Писатель, по привычке, в которой для него нет ничего особенного, вламывается в ближайший двор, где и находит похмельного Касьяна, который отказывается помогать незнакомым людям даже за деньги.
«— Что надо? — спросил он меня опять.
Я объяснил ему, в чем было дело, он слушал меня, не спуская с меня своих медленно моргавших глаз.
— Так нельзя ли нам новую ось достать? — сказал я наконец, — я бы с удовольствием заплатил.
— А вы кто такие? Охотники, что ли? — спросил он, окинув меня взором с ног до головы.
— Охотники.
— Пташек небесных стреляете небось?.. зверей лесных?.. И не грех вам божьих пташек убивать, кровь проливать неповинную?»
После некоторого препирательства Касьян теряет интерес к пришельцам, но Тургенев едва ли не насильно вытягивает из него помощь, в полновластии ощущения двойного господства: Касьян-Блоха обязан ему помогать и как холоп, и как персонаж, которого он с удовольствием поместит в свой писательский гербарий.
«— Послушай, старик, — заговорил я, коснувшись до его плеча, — сделай одолжение, помоги.
— Ступайте с богом!

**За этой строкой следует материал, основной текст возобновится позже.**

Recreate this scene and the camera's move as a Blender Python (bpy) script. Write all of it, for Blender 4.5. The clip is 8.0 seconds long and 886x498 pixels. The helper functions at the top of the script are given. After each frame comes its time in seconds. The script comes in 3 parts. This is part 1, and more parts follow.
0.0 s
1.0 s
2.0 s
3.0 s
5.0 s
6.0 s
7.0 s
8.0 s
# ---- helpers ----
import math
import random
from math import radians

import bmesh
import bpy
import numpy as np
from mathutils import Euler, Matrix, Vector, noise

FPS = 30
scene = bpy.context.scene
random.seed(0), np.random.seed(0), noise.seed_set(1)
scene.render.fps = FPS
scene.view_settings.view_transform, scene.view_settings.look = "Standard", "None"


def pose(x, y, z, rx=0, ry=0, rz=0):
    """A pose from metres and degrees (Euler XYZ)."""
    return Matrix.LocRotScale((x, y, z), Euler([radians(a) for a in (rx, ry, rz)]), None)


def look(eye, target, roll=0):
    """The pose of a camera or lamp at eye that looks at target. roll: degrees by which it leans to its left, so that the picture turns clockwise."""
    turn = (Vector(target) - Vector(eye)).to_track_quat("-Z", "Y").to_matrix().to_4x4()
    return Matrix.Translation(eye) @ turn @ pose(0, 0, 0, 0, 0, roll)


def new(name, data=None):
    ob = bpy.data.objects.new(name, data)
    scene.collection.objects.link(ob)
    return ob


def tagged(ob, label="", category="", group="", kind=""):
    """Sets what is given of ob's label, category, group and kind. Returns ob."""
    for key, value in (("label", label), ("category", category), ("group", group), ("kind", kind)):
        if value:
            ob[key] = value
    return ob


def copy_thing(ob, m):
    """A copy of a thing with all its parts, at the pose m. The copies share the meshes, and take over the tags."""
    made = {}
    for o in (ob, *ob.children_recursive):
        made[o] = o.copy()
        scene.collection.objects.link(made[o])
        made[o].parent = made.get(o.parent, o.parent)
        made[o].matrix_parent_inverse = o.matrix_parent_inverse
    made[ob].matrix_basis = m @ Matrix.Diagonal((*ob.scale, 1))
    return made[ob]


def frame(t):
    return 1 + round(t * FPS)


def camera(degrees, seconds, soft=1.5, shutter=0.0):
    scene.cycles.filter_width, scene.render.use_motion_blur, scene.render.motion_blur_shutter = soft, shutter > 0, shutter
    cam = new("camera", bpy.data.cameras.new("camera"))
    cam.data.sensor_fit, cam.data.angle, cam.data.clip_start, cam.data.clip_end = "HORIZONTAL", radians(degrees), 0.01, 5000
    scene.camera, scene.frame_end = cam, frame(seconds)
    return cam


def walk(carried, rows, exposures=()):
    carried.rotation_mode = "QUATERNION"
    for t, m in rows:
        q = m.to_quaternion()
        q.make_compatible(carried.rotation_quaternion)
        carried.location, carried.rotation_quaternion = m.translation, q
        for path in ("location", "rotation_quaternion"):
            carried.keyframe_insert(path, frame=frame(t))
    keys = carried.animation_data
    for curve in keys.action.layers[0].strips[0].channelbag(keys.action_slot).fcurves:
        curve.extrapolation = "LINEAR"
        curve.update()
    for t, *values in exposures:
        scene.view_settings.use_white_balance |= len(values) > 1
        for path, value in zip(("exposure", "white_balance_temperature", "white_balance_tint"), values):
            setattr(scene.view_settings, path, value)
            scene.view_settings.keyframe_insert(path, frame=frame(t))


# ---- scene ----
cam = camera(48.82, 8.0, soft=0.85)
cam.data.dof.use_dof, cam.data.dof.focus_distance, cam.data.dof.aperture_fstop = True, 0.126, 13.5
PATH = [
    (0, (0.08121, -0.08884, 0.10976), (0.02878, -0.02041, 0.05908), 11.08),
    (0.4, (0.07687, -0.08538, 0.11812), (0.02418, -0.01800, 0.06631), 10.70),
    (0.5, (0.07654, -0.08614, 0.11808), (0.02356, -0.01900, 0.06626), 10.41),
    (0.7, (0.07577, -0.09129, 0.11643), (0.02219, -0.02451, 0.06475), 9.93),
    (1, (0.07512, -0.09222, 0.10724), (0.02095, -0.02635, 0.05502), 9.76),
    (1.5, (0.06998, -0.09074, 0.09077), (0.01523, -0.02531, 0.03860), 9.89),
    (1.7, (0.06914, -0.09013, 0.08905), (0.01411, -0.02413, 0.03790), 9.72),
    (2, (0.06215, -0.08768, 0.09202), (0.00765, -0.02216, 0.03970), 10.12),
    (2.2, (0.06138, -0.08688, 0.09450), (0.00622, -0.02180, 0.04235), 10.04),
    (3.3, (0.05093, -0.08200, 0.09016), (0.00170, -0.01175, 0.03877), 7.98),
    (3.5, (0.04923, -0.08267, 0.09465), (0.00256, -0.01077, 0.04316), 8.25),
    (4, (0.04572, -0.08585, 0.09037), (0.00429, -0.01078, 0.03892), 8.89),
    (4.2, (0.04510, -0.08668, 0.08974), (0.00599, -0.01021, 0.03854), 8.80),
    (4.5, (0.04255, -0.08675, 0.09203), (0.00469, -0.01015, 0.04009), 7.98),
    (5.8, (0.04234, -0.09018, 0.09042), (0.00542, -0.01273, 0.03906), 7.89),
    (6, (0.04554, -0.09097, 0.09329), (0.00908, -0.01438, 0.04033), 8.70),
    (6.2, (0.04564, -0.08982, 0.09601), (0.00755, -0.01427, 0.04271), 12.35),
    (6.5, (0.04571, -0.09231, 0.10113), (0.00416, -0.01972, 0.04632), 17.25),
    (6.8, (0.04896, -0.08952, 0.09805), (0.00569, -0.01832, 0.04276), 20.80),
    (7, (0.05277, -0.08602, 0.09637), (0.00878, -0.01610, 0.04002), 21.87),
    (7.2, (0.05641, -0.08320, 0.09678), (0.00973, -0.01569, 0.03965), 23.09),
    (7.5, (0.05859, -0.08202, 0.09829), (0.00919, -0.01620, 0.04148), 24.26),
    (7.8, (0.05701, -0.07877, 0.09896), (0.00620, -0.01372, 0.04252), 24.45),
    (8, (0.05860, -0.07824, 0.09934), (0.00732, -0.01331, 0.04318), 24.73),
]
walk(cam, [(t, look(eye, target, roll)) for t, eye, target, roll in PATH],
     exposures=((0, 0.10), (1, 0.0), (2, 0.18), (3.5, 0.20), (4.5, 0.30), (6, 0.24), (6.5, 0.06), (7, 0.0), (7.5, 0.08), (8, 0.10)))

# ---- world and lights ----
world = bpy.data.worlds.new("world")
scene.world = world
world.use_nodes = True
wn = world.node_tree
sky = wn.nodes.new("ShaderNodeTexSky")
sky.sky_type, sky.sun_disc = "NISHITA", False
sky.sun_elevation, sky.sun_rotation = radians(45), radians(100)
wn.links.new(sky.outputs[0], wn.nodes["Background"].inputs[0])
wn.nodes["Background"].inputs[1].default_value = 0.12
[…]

Я устал: в город ездил, — сказал он мне и потащил себе армяк на голову.
— Да сделай же одолжение, — продолжал я, — я… я заплачу.
— Не надо мне твоей платы.
— Да пожалуйста, старик…»
И, разумеется, вынудил Блоху к помощи, совершенно уверенный в непогрешимости своего охотничьего и барского статуса (почему-то кажется, впрочем, не настаиваю, что обломавшись, Тургенев писать о Блохе не стал бы). Потребительское отношение Тургенева к животным ничем не отличается от потребительского отношения к крепостным; весьма интересно было бы проанализировать психологические и лексические дубли, возникающие у охотника, скажем, в отношении своих собак. Или же детей: самым точным замечанием по поводу подростковых разговоров в «Бежином луге» Иван Сергеевич посчитал реплику Дудышкина, заметившего, что дети у Тургенева говорят как взрослые…

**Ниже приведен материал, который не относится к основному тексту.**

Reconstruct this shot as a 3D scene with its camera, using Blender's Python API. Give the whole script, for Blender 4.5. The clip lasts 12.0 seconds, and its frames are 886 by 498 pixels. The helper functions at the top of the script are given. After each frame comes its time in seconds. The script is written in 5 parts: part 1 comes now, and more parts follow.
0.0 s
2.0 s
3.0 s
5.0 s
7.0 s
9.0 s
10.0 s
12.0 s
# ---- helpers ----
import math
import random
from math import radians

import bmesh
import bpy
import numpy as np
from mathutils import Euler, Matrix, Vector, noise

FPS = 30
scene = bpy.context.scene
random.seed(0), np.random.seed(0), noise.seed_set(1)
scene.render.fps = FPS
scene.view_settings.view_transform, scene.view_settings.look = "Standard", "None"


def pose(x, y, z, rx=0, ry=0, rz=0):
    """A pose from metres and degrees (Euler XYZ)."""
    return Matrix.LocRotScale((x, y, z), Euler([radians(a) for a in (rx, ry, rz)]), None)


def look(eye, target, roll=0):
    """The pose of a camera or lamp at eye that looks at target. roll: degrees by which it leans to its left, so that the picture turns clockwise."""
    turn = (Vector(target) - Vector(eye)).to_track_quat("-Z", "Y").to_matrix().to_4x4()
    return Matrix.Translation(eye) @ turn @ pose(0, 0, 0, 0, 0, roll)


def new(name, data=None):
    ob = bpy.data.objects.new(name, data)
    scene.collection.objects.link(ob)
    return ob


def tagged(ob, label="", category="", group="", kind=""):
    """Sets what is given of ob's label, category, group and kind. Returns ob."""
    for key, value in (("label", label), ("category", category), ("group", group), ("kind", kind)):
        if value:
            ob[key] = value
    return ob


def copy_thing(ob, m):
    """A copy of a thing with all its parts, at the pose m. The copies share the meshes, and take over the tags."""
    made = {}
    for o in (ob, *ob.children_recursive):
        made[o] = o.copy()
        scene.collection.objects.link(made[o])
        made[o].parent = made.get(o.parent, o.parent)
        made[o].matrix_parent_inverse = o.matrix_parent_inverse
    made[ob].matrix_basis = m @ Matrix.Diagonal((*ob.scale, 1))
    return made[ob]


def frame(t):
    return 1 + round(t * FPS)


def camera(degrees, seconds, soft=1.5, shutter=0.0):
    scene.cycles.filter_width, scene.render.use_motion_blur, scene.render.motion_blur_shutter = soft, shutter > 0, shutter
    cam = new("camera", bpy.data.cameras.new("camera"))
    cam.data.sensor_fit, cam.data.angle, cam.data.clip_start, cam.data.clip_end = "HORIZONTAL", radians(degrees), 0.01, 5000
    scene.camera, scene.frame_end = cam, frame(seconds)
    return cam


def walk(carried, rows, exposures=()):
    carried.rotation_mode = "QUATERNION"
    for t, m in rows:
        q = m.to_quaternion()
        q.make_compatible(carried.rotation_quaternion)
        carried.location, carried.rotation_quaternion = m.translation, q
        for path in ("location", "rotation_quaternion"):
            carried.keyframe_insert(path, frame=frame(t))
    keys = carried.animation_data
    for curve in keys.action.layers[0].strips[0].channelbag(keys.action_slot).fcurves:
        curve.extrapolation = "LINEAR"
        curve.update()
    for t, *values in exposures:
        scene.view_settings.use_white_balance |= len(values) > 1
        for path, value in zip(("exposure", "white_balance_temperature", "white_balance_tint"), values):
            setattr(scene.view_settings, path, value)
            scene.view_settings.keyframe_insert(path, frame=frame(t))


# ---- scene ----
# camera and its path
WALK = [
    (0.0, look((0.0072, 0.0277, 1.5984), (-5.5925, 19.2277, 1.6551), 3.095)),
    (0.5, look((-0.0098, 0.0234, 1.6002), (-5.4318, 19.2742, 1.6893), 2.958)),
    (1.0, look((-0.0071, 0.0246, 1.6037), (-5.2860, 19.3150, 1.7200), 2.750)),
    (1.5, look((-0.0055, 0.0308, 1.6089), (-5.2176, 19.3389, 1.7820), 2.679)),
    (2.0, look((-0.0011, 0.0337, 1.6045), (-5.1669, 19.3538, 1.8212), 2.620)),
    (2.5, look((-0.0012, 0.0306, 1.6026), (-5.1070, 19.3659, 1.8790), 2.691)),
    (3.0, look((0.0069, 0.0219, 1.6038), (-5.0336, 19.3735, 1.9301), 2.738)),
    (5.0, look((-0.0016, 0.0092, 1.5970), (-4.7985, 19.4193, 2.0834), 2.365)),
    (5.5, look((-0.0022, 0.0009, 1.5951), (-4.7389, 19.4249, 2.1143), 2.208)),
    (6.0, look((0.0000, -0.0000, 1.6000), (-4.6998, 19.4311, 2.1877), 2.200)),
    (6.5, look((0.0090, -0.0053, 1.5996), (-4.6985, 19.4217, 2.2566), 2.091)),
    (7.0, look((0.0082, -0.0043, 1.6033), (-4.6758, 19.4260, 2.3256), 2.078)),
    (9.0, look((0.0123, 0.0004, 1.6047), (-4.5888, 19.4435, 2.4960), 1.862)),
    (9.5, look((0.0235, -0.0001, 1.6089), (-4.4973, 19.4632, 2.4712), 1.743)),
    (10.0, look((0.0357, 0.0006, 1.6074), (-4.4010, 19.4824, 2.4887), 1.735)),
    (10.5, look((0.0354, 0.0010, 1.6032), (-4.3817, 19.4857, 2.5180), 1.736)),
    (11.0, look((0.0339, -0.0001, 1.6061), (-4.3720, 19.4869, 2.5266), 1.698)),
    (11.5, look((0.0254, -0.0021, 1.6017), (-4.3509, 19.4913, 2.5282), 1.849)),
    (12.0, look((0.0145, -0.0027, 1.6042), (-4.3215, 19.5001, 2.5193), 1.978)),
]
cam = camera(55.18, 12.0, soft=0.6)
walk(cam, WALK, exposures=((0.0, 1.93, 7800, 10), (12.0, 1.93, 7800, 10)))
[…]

Оптика Тургенева кажется прогрессивной лишь до тех пор, пока он не встречает еще более прогрессивного человека, чем он, пока текст сам по себе не проговаривается о переоценке окружающих писателя общественных отношений и простых человеческих связей.
Эта непредумышленная правда самописца, вылезающая из текста «Записок» во многих местах, пожалуй, самое ценное, что может дать книга: смена ценностей обнажает многие смыслы, бывшие незаметными во время написания.
Порой возникает ощущение, что писались они (а ведь судя по некоторым подписям, сочинял Тургенев не по горячим следам, но проживая за границей, что говорит о том, что мы имеем дело с фантазмами) человеком, как бы надиктовывающим текст «от лица собственной маски». Или даже от лица нескольких масок. Так, одну из них можно назвать «охотник», другую — «русский», третью — «русский барин»; жонглирование этими разными дискурсами с обязательным каждый раз переключением оптики и составляет ключевой аттракцион этой странной книги.
Письма Н. Гоголя
Помня, какую важную роль в жизни Гоголя играл жанр писем, даже при жизни выделенный самим писателем в отдельную, официальную книгу, я решил перечитать переписку Николая Васильевича периода его заграничных вояжей. И если вытащить наружу зашитую в последних томах книгу, то вся она будет про «творческое горение» и «писательскую одержимость», а не про то, где Гоголь был, что видел и что ел. Тот случай, когда человек полностью ушел в одну, всепоглощающую страсть, превратившись в конечном счете в столпника и носителя этой страсти.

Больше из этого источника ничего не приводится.